The War at the Metal Detectors
As most Allderdice students can attest, the scene that falls over the metal detectors in the morning can be described in one word: chaotic. There are students pressed up against walls, students pressed up against doors, and students pressed up against other students as they wait for their bags to be “meticulously searched” for the bombs that they’re convinced are all the rage in public schools these days. The Foreword is troubled not only by the animosity displayed by both students and administrators but the lack of efficiency as well.
For instance, an issue that has gained grand infamy around the school this year is the administration’s insistence on checking opened water bottles at the detectors and forcing students to empty their bottles. The justification here is that students are capable of putting alcohol into these bottles, so the school is taking no chances and is making it mandatory that all opened bottles be emptied before passing the detectors. To the majority of the student body it seems like an extraneous rule, and while The Foreword may agree with the students, the best way to handle this situation is to simply accept the law of the land and try to speak with Mrs. Friez or other administrators individually rather than defy the morning security guards when both parties are, to be frank, already highly irritable.
Another recurring problem with the chaos at the detectors is the disorganization that occurs on the bag tables. Students are supposed to “open all compartments and zippers”, place their bags on the table, walk through the detectors, and then gather their belongings. This has been the point of highest contention in the mornings: security officers and other bag searchers can be constantly heard telling students not to “stack bags” upon other bags, which apparently makes their job more difficult. While The Foreword may be hard pressed to explain to the student body why that is, the best advice we can give is to once again go along with the rules rather than defy the law and hold up the entire line.

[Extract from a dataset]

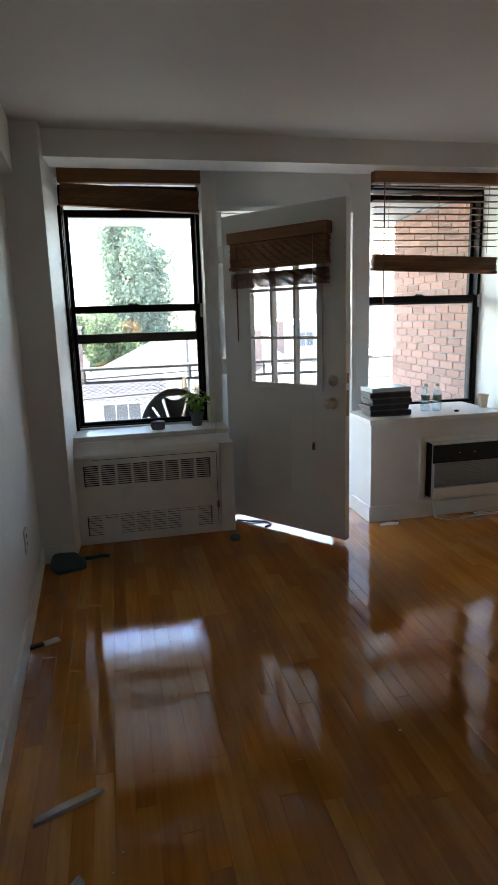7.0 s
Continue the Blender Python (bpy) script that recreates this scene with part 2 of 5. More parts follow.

The problem that normally occurs here is that students will forget to unzip a compartment, put it on the table, and then have to stand on the other side for five minutes or until one of the searchers tells them to open it. At this point, the student will have to walk around the table, unzip it, go through the process again, and all the while have to deal with the unwarranted ire of the person searching their bag. Here, The Foreword is going to stand firmly with the students: the problem is being magnified to the extreme for no reason, other than the security officers and teachers wanting to exert their “power” over the students and to try to instill the idea of unzipping on the students so that it doesn’t happen again. If the searchers could just take the bags that aren’t unzipped and unzip them manually, a whole mountain of animosity and tension can be avoided.
A gigantic factor that can easily be overlooked here is that this whole exchange is occurring before 8 AM, a time where even the easiest-going of human beings are prone to extreme irritation and general unpleasantness. The best idea for both parties, students and security officers alike, is to simply take a deep breath, remain rational and try to make it a smoother process. This school is filled with smiling faces; hopefully we can learn to get along.